Question

A hydrogen atom (mass = $1.66\times {10}^{-27}$ kg, ionization potential = $13.6eV$), moving with a velocity of $6.24\times {10}^{4}m{s}^{-1}$ makes a completely inelastic head-on collision with another stationary hydrogen atom. Both atoms are in the ground state before collision. Up to what state either of one atom may be excited?

Answer 1

Given: $v=6.24\times {10}^{4}m/s$

Initial kinetic energy of the system $E_i=\frac{1}{2}m{v}^2$ ..........(1)

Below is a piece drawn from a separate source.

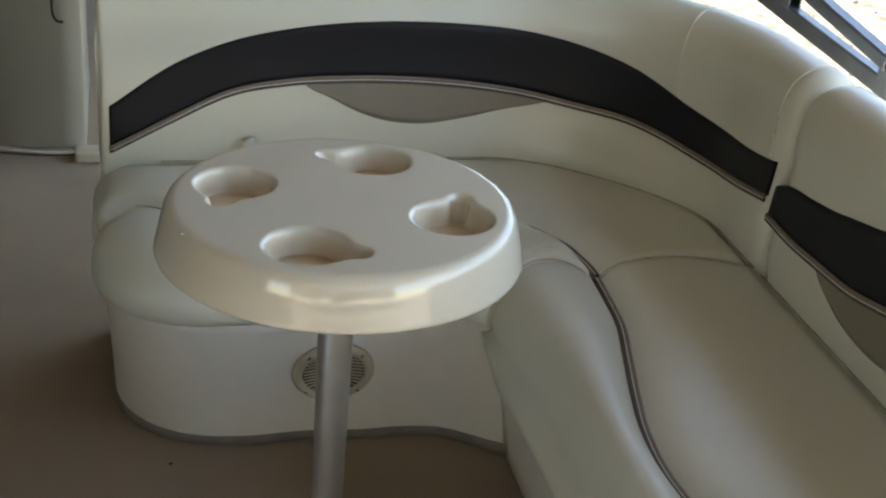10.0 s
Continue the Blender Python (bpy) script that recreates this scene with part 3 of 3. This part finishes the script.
inlay("taupe_panel", back_tan, back_lo, 1.805, 2.305, TAN, curved_back, "taupe leaf-shaped vinyl panel", lift=0.0018)
edge_cords(back_lo, 1.238, S_END - 0.016, curved_back)
strap(corner, lambda p: Vector((-0.022 - p.y * 0.8, 0.835 + p.x, 0.432 + p.z * 0.82)))
for s_seam in (1.262, 1.575):
    pts = [on_back(s_seam, d - 0.0005, z) for d, z in BACK_PROFILE if z > 0.628 and d < 0.12]
    cord("seam", pts, 0.0022, CORD_CREAM, curved_back, "upright seam in the rolled top")

# tan cord laid in the crease between seat and back to paint its shade
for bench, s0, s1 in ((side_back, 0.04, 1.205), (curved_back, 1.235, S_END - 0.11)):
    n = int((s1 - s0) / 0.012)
    cord("crease_shade_cord", [on_back(s0 + (s1 - s0) * k / n, face_d(0.4345) - 0.0010, 0.4345) for k in range(n + 1)], 0.0017, CREASE_SHADE, bench, "tan cord that darkens the crease like shade")

# ---------------------------------------------------------------- table
table = thing("pedestal_table", "round cream plastic table with four drink holders on an aluminium post", "table", at=(0, 0, 0))
TOP_Z, TOP_R = 0.72, 0.2185
HOLES = []
for k in range(4):
    a = radians(-115 + 90 * k)
    c = Vector((0.150 * math.cos(a), 0.150 * math.sin(a)))
    b = a + radians(23.8)
    tip = Vector((0.160 * math.cos(b), 0.160 * math.sin(b)))
    HOLES.append((c, tip))


def hole_depth(x, y):
    """Depth of the drink holders' wells at a place on the table top."""
    best = 9.0
    for c, tip in HOLES:
        p = Vector((x, y))
        d1 = (p - c).length - 0.0510
        ax = tip - c
        h = min(max((p - c).dot(ax) / ax.length_squared, 0), 1)
        d2 = (p - c - ax * h).length - 0.0125
        m = 0.020
        hh = min(max(0.5 + 0.5 * (d2 - d1) / m, 0), 1)
        best = min(best, d2 * (1 - hh) + d1 * hh - m * hh * (1 - hh))
    if best > 0.008:
        return 0.0
    t = 0.10 * smooth((0.007 - best) / 0.007) + 0.90 * smooth((0.0015 - best) / 0.0065)
    return 0.036 * t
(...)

After the inelastic collision, the two atoms combine and move with the velocity $v_1.$

Applying the conservation of momentum: $mv+0=\left(2m\right)v_1⟹v_1=\frac{v}{2}$

Final kinetic energy of the system $E_f=\frac{1}{2}\left(2m\right)(v_1{)}^2=\frac{m{v}^2}{4}$

$\therefore$ Energy lost $\Delta E=E_i-E_f=\frac{m{v}^2}{4}$

$⟹\Delta E=\frac{1.66\times {10}^{-27}\times (6.24\times {10}^4{)}^2}{4}\approx 16.26\times {10}^{-19}J=10.2eV$

The lost energy is used up to excite the hydrogen atom.

The difference between $n=1$ and $n=2$ orbit of hydrogen atom is $10.2eV$. Hence, it is excited to the second state.